这本书其实不是我写的第一本书,但是也许它将成为我完成的第一本书。记得上初二的时候写过一回纸质的“科幻武侠”小说,结果码了有两千多个字就扔笔放弃了,最后害怕我妈发现,自己把纸撕得粉碎塞进了学校的垃圾桶,奇怪的是当时居然不知道心疼。接下来就是高二写的校园爱情小说《九月放下》,名字我到现在还记得,也是手写的,天天宿舍熄灯之后,我打着小灯跑去厕所疯了一样宣泄着自己的灵感,一直到最后一个人学完习关灯睡下,我还在奋笔疾书直到大半夜。
不得不说,这本书的灵感来自于我的一个发小,她也曾是我生命中最最重要的朋友。
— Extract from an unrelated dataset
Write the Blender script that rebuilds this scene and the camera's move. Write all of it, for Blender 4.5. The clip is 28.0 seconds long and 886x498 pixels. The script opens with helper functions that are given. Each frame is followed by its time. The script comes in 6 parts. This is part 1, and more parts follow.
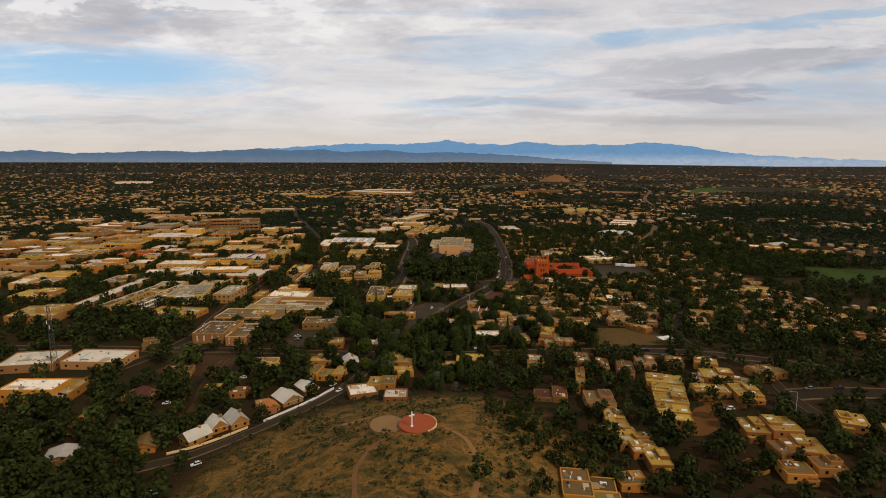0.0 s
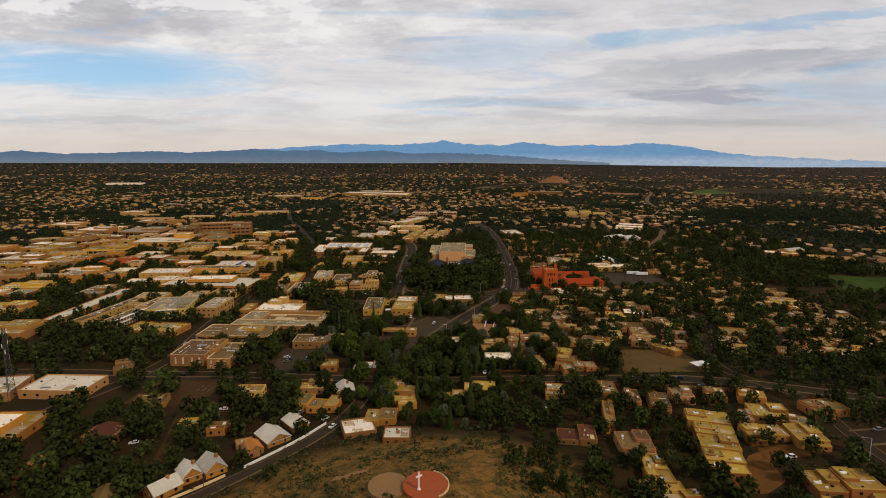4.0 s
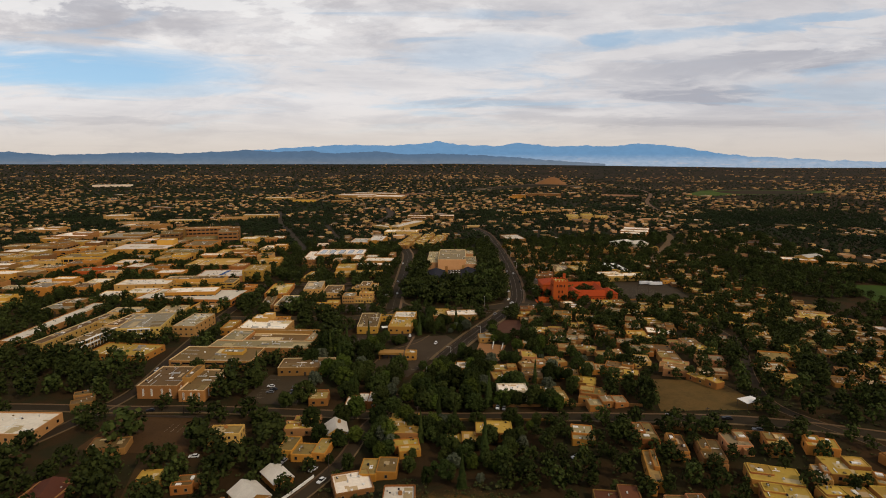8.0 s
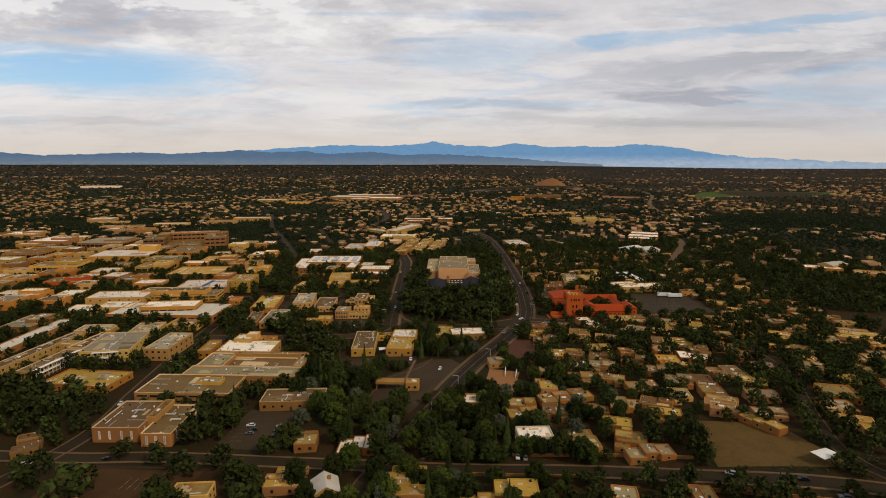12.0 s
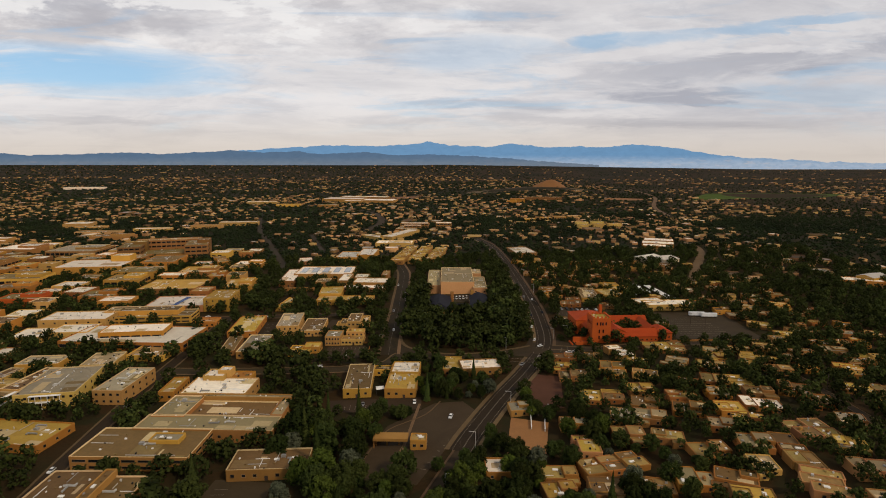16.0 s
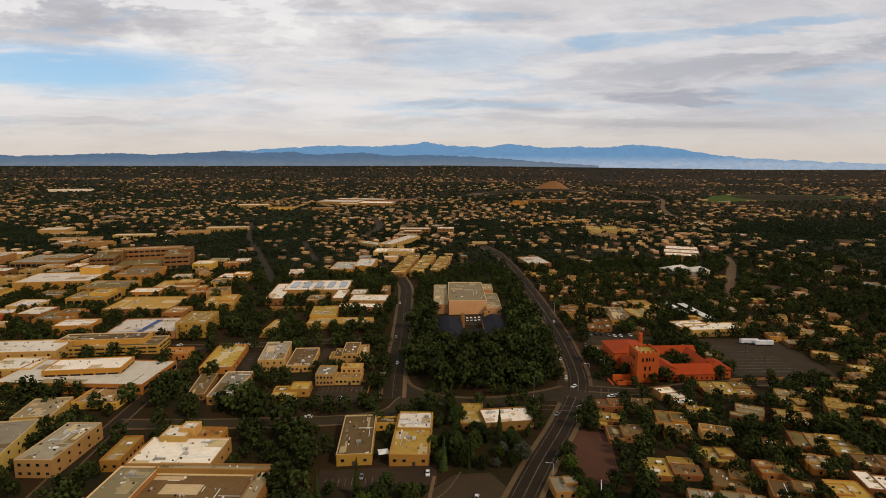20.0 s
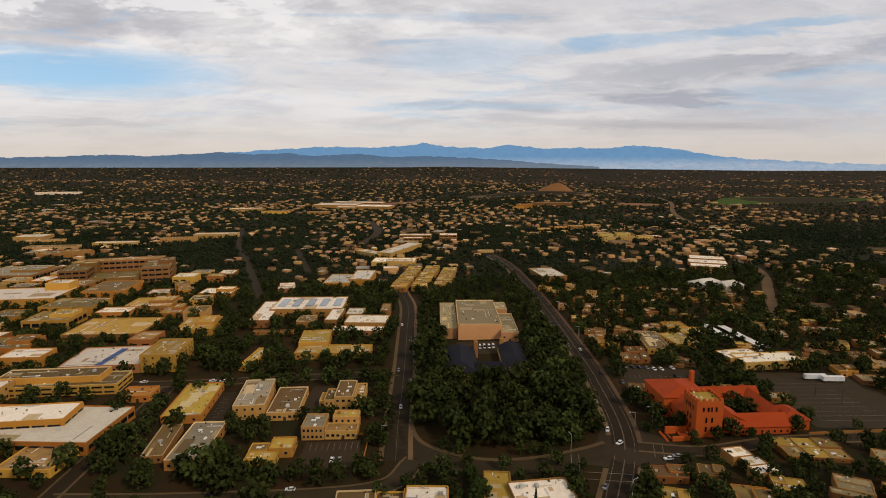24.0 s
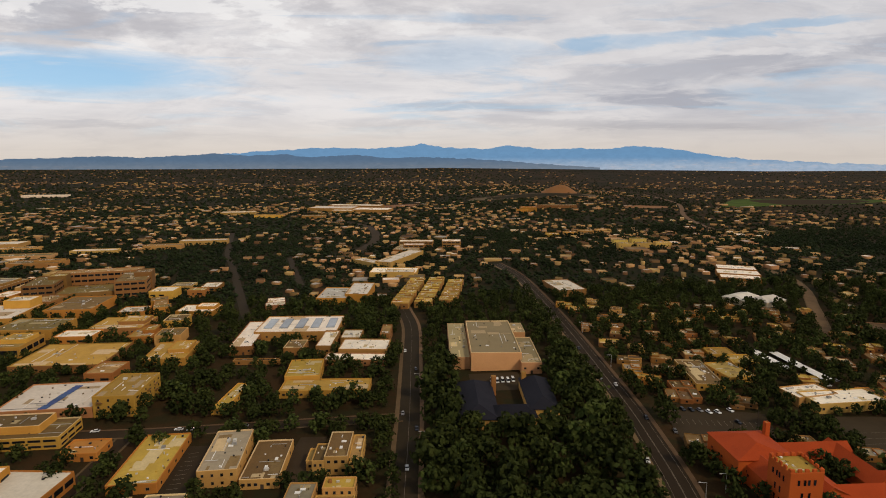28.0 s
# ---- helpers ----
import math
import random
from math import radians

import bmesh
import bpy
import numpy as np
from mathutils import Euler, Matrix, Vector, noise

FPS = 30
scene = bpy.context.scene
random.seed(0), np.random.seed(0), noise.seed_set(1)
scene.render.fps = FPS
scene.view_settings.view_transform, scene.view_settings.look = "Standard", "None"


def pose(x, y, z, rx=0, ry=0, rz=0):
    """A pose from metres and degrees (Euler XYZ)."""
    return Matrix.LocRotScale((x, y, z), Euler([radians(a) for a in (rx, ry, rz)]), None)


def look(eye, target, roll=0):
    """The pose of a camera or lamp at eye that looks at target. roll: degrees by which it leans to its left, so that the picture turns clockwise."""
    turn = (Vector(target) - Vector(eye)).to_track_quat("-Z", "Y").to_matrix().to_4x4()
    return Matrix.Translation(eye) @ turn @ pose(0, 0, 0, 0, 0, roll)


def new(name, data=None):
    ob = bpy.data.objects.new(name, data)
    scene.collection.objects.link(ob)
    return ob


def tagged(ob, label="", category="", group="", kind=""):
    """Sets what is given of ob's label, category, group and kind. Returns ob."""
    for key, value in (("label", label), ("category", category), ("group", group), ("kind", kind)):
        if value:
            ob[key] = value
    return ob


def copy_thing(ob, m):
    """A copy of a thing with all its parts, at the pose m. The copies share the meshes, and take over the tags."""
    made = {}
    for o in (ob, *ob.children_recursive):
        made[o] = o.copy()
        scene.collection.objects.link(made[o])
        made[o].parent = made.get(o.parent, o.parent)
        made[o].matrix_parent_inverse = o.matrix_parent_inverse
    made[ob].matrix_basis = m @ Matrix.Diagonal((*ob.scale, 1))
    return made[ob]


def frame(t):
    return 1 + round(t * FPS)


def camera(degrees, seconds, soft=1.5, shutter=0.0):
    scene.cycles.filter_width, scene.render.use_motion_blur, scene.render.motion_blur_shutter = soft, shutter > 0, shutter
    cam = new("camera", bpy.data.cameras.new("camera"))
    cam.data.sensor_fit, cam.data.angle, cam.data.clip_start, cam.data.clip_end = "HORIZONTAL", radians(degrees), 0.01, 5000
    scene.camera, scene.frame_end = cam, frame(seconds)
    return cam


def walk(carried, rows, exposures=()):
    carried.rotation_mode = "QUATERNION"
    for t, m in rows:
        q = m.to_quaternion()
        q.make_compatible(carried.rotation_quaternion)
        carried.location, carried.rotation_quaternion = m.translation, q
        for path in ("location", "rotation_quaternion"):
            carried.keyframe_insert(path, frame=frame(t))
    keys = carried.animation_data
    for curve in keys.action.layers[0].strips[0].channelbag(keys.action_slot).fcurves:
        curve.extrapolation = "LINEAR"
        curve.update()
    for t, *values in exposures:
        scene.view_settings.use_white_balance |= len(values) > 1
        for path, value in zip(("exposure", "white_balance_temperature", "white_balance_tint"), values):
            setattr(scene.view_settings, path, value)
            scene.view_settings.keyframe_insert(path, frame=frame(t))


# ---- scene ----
cam = camera(76.0, 28.0, soft=1.0)

# the flight: level, straight ahead over the town, turning slowly to the right
PATH = [
    (0.0, look((0.01, 0.00, 137.00), (0.01, 987.13, -22.91), 0.03)),
    (2.0, look((-2.69, 19.61, 137.72), (0.03, 1006.79, -21.87), 0.04)),
    (4.0, look((-5.59, 40.37, 138.45), (0.97, 1027.61, -20.70), 0.04)),
    (6.0, look((-8.75, 62.97, 139.19), (3.31, 1050.25, -19.36), 0.01)),
    (8.0, look((-11.85, 86.14, 139.83), (5.79, 1073.43, -18.12), -0.01)),
    (10.0, look((-14.60, 109.09, 140.29), (7.21, 1096.37, -17.21), 0.00)),
    (12.0, look((-17.50, 134.87, 140.80), (8.47, 1122.10, -16.40), 0.03)),
    (14.0, look((-21.04, 166.35, 141.57), (10.43, 1153.44, -15.43), 0.05)),
    (16.0, look((-25.19, 201.86, 142.41), (11.82, 1188.79, -14.44), 0.06)),
    (18.0, look((-29.65, 238.78, 143.13), (11.36, 1225.58, -13.55), 0.05)),
    (20.0, look((-33.68, 275.08, 143.85), (10.03, 1261.83, -12.40), 0.03)),
    (22.0, look((-36.69, 309.41, 144.71), (9.05, 1296.20, -10.72), 0.00)),
    (24.0, look((-39.23, 342.44, 145.49), (8.38, 1329.29, -8.98), -0.04)),
    (26.0, look((-41.92, 375.19, 145.95), (7.74, 1362.07, -7.69), -0.09)),
    (28.0, look((-44.77, 407.88, 146.21), (7.08, 1394.76, -6.71), -0.15)),
]
walk(cam, PATH, exposures=[(0.0, 0.0), (28.0, 0.0)])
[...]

我们从小就认识,从幼儿园到高中都在一所学校。但自从上大学之后,我们的联系就越来越少,我只知道她在一所不知名的三本院校读法学专业,我们似乎也在渐渐淡出彼此的生活。但我并没有感到有什么奇怪,毕竟这是一个人生规律——这世界上没有谁有义务,一直陪你到老。
我们快两年都没有联系了,直到今年寒假偶然遇见她的父亲,就好像褪去尘土重新发掘了记忆的颜色。她父亲告诉我说,女儿辍学了,得了中度抑郁症,成天把自己闷在家里,也不常说话。他害怕女儿出事,便亲自为她安排好了归宿。
我苦笑。她比我小半年,还不到20岁。今后的人生里,无论是人还是心都只能被困在房间一隅,这才让人真正感到悲凉。
虽然不知道这件事的原因,毕竟两年的事也一言难尽。但我偶然翻看她的□□,签名两个月前更新成了“锦水汤汤,与君长诀。”我不禁想到了她上高中时期喜欢的那个男孩,他本来承诺上大学之后就和她在一起,但后来怎么样,我也不知道了。
与爱情有关么?也许是。我能大致猜到,因为谁都没有我清楚,她有多喜欢那个少年。
她说她信了命,我也不知道她信了什么命。我只知道她曾经既定要学习的法律的正义,只能在与四面墙壁朝夕相对之中一点点消磨殆尽了。
其实这本书我本来在刚上大学的时候就构思好了,但推推拖拖又过了一年,上大学总得做点自己想做的事,哪怕是疯狂和荒唐的,总也比虚度光阴强。如果能够完成这本书,总也算给我的大学时光留了个纪念。